Human Rights Advocates Call for Guantanamo Accountability

Human rights advocates, lawyers and Common Cause said the United States violated Geneva Conventions in treatment and interrogation of detainees in Iraq and at a military detention facility in Cuba and that former Vice President Richard Cheney should answer for the abuses at an Oct. 16 Newsmaker.

Emmet Bondurant, the attorney representing Mohammed Al Ansi, Scott Horton, Columbia Law School lecturer, Ellen Massimino, CEO and executive director of Human Rights First, and former Rep. Bob Edgar, president and CEO of Common Cause, explored prisoner abuse, military commissions trying detainees, and who is responsible for aggressive interrogations at Guantanamo Bay, Cuba.

Common Cause presented a commendation letter to whistleblowers, signed by former President Jimmy Carter. Three Brigadier Generals and former Rep. Lee Hamilton also signed the letter acknowledging generals and Army colonels who protested detainee torture. In particular, Lt. Col. Darrel Vandeveld, one of the honorees, was to receive the letter.

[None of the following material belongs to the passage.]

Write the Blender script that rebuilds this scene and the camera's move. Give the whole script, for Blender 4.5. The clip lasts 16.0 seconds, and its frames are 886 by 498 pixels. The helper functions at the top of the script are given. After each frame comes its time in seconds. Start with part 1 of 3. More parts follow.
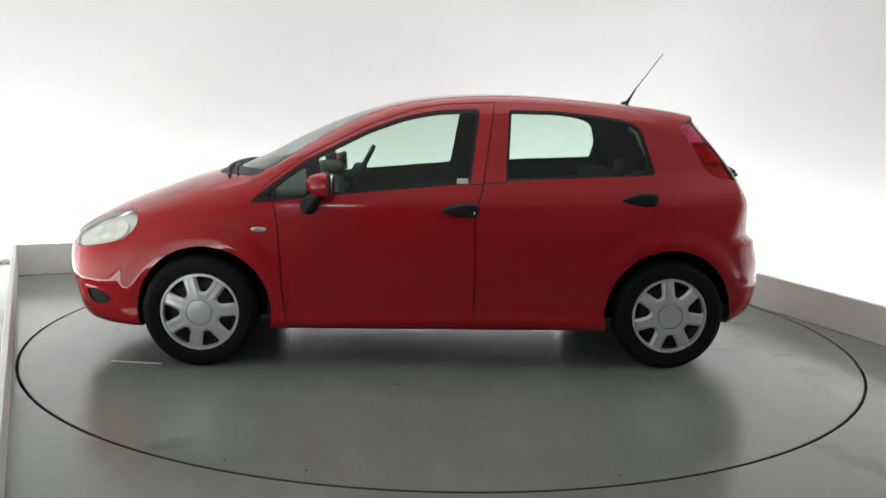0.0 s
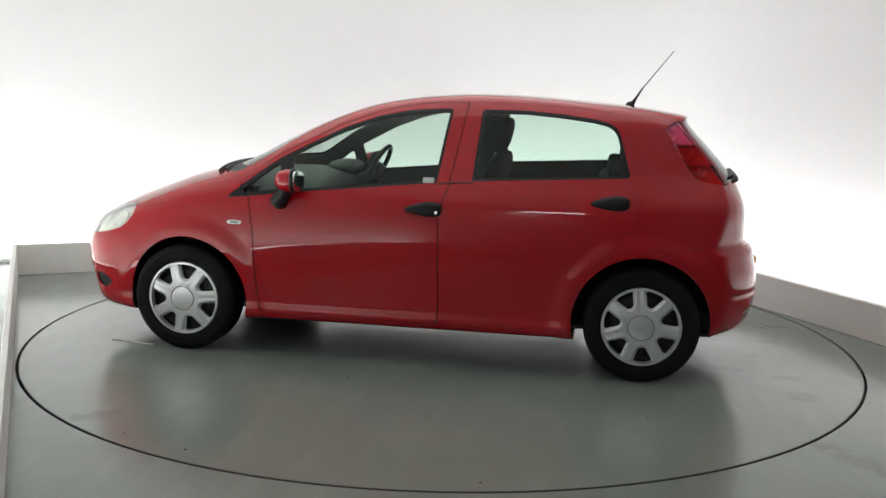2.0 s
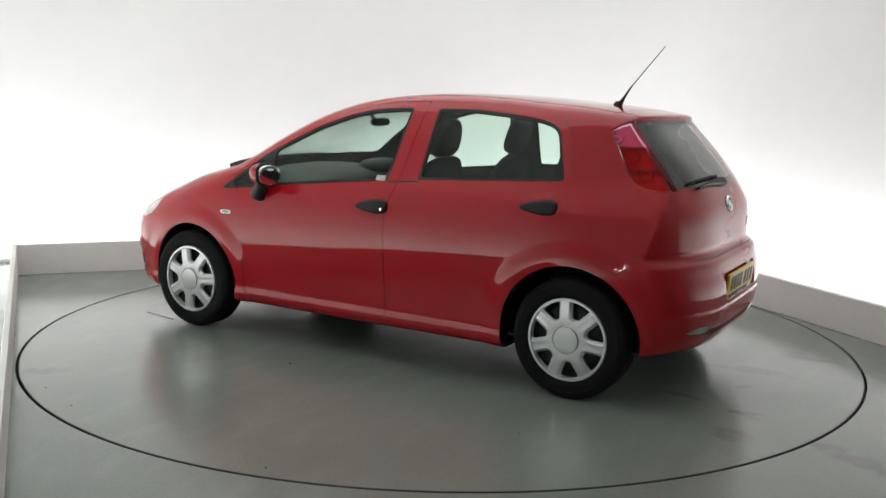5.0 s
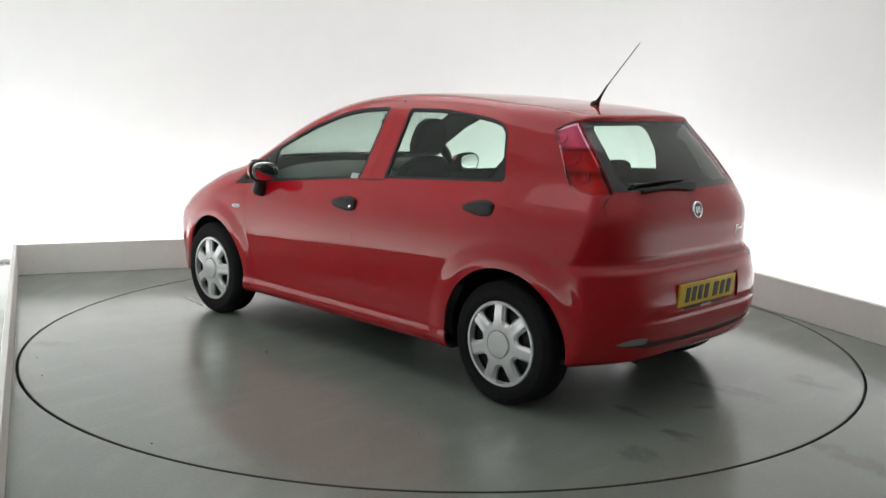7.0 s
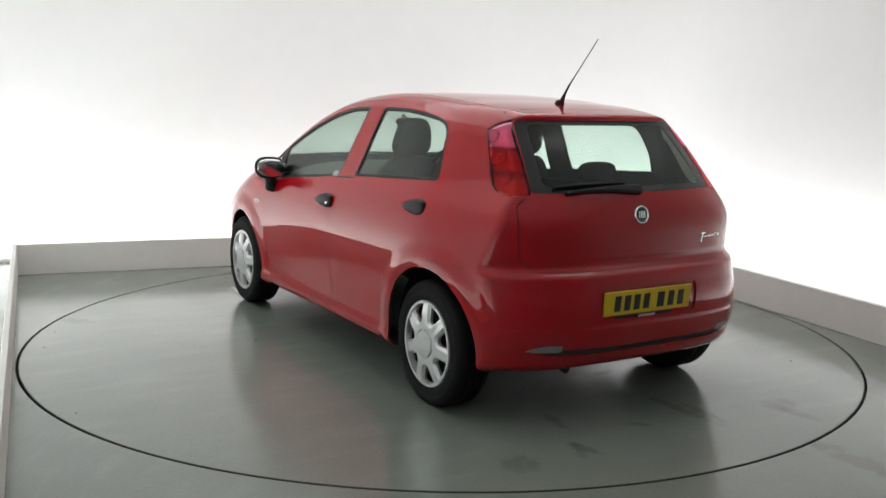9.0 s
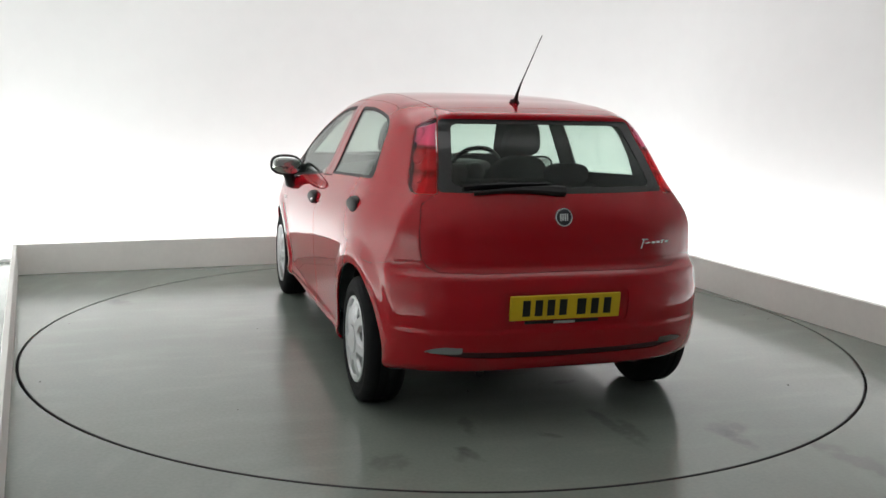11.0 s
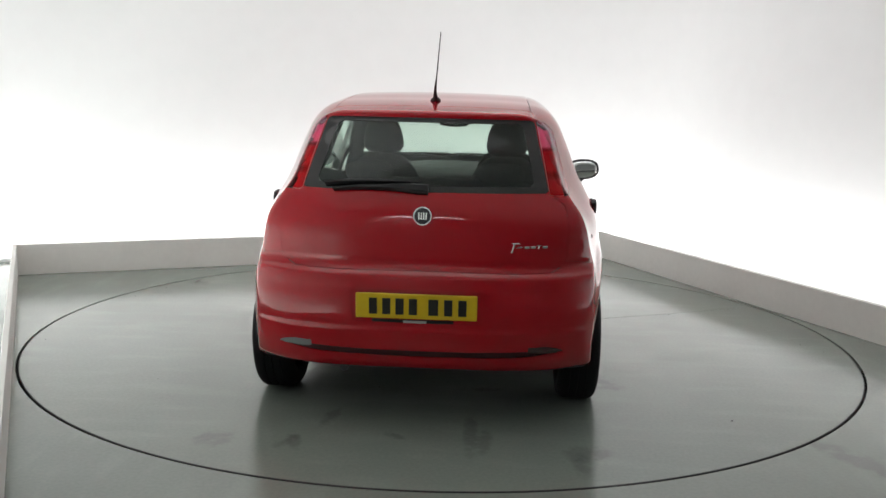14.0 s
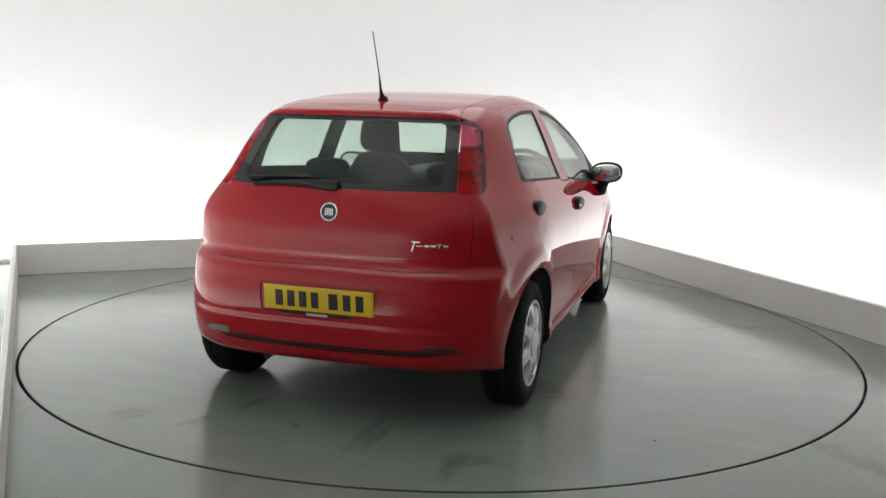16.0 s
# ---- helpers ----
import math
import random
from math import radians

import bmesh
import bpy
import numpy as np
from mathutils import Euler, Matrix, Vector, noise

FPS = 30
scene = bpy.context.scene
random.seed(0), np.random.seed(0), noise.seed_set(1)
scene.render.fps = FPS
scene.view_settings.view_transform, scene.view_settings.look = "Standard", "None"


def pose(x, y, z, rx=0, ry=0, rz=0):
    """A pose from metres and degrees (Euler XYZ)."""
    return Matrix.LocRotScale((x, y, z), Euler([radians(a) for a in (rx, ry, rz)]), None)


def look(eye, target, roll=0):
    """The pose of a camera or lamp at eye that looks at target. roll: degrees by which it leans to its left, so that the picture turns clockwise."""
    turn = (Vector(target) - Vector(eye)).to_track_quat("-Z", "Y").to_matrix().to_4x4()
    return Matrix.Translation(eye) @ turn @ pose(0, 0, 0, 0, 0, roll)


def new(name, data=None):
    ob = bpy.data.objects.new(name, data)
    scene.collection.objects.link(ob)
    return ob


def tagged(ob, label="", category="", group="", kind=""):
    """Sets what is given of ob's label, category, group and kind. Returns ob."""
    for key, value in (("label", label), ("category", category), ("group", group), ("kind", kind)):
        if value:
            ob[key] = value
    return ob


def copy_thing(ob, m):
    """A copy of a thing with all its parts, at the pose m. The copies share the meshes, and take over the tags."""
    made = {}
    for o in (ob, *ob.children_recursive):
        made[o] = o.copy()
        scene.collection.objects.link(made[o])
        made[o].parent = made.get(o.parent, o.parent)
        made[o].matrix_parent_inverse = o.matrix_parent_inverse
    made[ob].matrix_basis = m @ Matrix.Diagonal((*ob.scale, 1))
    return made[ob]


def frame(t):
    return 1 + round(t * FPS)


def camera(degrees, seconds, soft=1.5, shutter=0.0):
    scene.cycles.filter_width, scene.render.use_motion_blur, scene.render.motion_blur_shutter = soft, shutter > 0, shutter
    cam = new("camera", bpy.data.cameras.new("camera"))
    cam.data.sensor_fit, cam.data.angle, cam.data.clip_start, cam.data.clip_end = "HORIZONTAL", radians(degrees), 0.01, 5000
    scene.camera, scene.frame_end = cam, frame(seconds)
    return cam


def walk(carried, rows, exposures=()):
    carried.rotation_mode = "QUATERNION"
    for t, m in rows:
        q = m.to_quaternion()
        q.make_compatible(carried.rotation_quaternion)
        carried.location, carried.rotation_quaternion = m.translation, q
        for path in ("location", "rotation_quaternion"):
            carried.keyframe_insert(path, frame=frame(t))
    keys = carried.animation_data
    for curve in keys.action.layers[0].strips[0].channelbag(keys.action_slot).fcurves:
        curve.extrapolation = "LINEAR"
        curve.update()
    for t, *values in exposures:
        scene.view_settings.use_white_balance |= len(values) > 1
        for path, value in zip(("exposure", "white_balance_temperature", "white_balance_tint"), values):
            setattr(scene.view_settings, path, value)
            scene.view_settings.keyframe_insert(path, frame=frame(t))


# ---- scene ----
# ---------------------------------------------------------------- camera
cam = camera(50.708, 16.0, soft=1.5)
EYE, YAW, PITCH = (0.0, -5.6864, 1.4374), radians(-0.0693), radians(-9.1893)
AIM = (EYE[0] + math.sin(YAW) * math.cos(PITCH), EYE[1] + math.cos(YAW) * math.cos(PITCH), EYE[2] + math.sin(PITCH))
walk(cam, [(0.0, look(EYE, AIM, 1.3764)), (16.0, look(EYE, AIM, 1.3764))])


def turn(t):
    """Turntable angle in degrees."""
    return 183.516 - 6.8419 * t - 0.0054 * t * t


# ---------------------------------------------------------------- light
ROOM = 22.33            # the booth stands turned against the camera
LEFT, RIGHT, BACK, KERB = 2.51, 2.46, 2.565, 0.24
TOE = -1.5              # the left board stands a little askew
SET = 0.80              # the walls stand this far behind the kerb boards
FRONT = -9.0            # unseen closing wall added behind the camera
CEIL = 3.4

world = bpy.data.worlds.new("world")
scene.world = world
world.use_nodes = True
world.node_tree.nodes["Background"].inputs[0].default_value = (0.8, 0.9, 1.0, 1)
world.node_tree.nodes["Background"].inputs[1].default_value = 0.05
scene.view_settings.exposure = 0.0

room = pose(0, 0, 0, 0, 0, ROOM)


def area(name, sx, sy, power, m, color=(1, 1, 1)):
    lamp = bpy.data.lights.new(name, "AREA")
    lamp.shape, lamp.size, lamp.size_y, lamp.energy, lamp.color = "RECTANGLE", sx, sy, power, color
    ob = new(name, lamp)
    ob.matrix_world = m
    return ob


# tubes in the trough between kerb and wall, shining up the wall
TROUGH = 13.2
SIDE_RUN = 6.5
area("trough_lamp", 6.0, 0.66, TROUGH * 5.0, room @ pose(0, BACK + 0.43, 0.03, 180, 0, 0))
area("trough_lamp", SIDE_RUN, 0.66, TROUGH * SIDE_RUN, room @ pose(-LEFT - 0.43, BACK + 0.3 - SIDE_RUN / 2, 0.03, 180, 0, 90), (0.94, 1.0, 0.965))
area("trough_lamp", SIDE_RUN, 0.66, TROUGH * 0.82 * SIDE_RUN, room @ pose(RIGHT + 0.43, BACK + 0.3 - SIDE_RUN / 2, 0.03, 180, 0, -90))
# one tube hanging behind the camera, seen as a glint on the tailgate
area("tube_lamp", 0.85, 0.10, 8, pose(-0.68, -6.0, 2.87, 0, 0, 8))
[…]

He resigned as prosecutor with the Office of Military Commissions after learning that detainee Mohammed Jawad had been subjected to continual abuse at Bagram AFB and later at Guantanamo. Col. Vandeveld also discovered that evidence supporting Jawad’s case had been suppressed by the Army.

The Newsmaker panel explore language recently inserted in a defense authorization bill that would exempt Freedom of Information Act mandates and continue to suppress release of long-concealed photographs of detainee abuse. They also assessed the assignment of John H. Durham as federal prosecutor under Attorney General Eric Holder and whether full disclosure will become public. Holder has bucked the earlier Obama administration position that prosecution of administration officials would become an issue of national security. Seven former CIA Directors petitioned President Obama to stop or curtail Holder’s investigation on these grounds.